Essai clinique de Rennes : la molécule testée est bien à l'origine de l'accident
La molécule BIA 10-2474 du laboratoire portugais Bial est bien la cause de l'accident mortel survenu à Rennes en janvier lors d'un essai clinique de phase I destiné à évaluer son innocuité, estime un groupe d'experts mis en place par l'Agence nationale de sécurité du médicament (ANSM). Ceux-ci pointent notamment "un effet d'accumulation des doses administrées" lors de l'essai.
Six volontaires, participant à l'essai clinique de phase I de la molécule BIA 10-2474, avaient été hospitalisés en janvier à Rennes et l'un d'eux était décédé. Quatre des survivants présentaient des lésions cérébrales et un autre aucune.
"C'est clairement la molécule qui est en cause. L'élément commun entre les victimes, c'est bien la molécule", a commenté Dominique Martin, directeur général de l'Agence nationale de sécurité du médicament (ANSM) après la publication le 7 mars du premier rapport du comité d'experts mis en place par l'agence.
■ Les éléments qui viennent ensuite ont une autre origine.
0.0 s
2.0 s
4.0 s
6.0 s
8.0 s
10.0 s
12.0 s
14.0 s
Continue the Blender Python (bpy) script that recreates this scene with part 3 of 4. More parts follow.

L'accident est probablement "un effet lié à la dose cumulée" de la molécule testée, jugent les experts dans le rapport. Ils observent en effet "l'absence de toxicité" de cette molécule "chez les autres volontaires dont certains avaient reçu une dose unique allant jusqu'à 100 mg ou des administrations répétées de 10 fois 20 mg, soit une dose cumulée de 200 mg". Les personnes hospitalisées avaient, elles, reçu 250 à 300 mg au total.
"Tout se passe comme si quelque chose basculait subitement à un seuil précis de dose ou de concentration", expliquent-ils.
Des doses plus de dix fois supérieures à celles théoriquement nécessaires
La molécule BIA 10-2474 appartient à une famille connue d'inhibiteurs d'une enzyme (la FAAH), qui empêchent la destruction de substances naturellement produites dans l'organisme ("endocannabinoïdes"), susceptibles d'apaiser la douleur et l'anxiété. D'autres laboratoires ont abandonné le développement de molécules de cette famille, à une étape plus avancée que l'essai de Rennes pour cause d'"inefficacité", notent les experts.
Ils s'étonnent aussi que la molécule BIA 10-2474 ait été administrée aux volontaires à une dose plus de dix fois supérieure à celle censée être nécessaire pour bloquer complètement l'enzyme FAAH.
Selon eux, la molécule se serait fixée "sur d'autres enzymes cérébrales" que celle initialement visée, ce qui expliquerait les troubles neurologiques observés. "Ceci suggère un effet « hors-cible » [de la molécule] pour expliquer l'accident", notent-ils.
Les experts ont écarté l’hypothèse d’un problème de fabrication de la molécule
Le profil des participants en question
Les experts de l'ANSM relèvent que plusieurs des volontaires étaient relativement âgés pour ce type de tests (jusqu'à 49 ans) et que certains présentaient des facteurs de risque "vis-à-vis de certains effets indésirables médicamenteux" qui auraient dû conduire à les écarter. A côté de problèmes de tension, ils évoquent par exemple "un antécédent de traumatisme crânien grave" chez l'un d'eux. Selon une source proche des auteurs du rapport, il s'agirait du volontaire décédé.
Ces spécificités sont les seules anomalies concernant les volontaires de l'essai. Aucune trace de cannabis, d'alcool ou de psychotropes n'a, par ailleurs, été décelée à ce jour chez elles.
Des essais préliminaires "inhabituels", aux résultats "sommaires"
Parmi les étrangetés du dossier BIA 10-2474, les experts de l'ANSM font cas d’éléments "inhabituels" dans les tests préalables sur l'animal. Ils jugent ainsi "surprenant" que le laboratoire ait fait des tests sur quatre espèces (rat, souris, chien et singe), au lieu de deux habituellement pour des substances ciblant le cerveau. Ce qui soulève la question de savoir si le laboratoire soupçonnait une éventuelle toxicité de sa molécule.
Autre critique : la démonstration sur l'animal d'un effet antidouleur de la molécule est a priori "beaucoup trop sommaire pour justifier la poursuite d'un développement, a fortiori chez l'homme".
Le comité se réunira à nouveau le 24 mars 2016 pour établir ses conclusions définitives.
Les experts de l'ANSM jugent par ailleurs "problématique" le passage d'une dose quotidienne de 20 mg (administrée au groupe précédent) à celle de 50 mg donnée aux victimes. Pour eux, les progressions dans les doses auraient dû être "plus raisonnables et prudentes".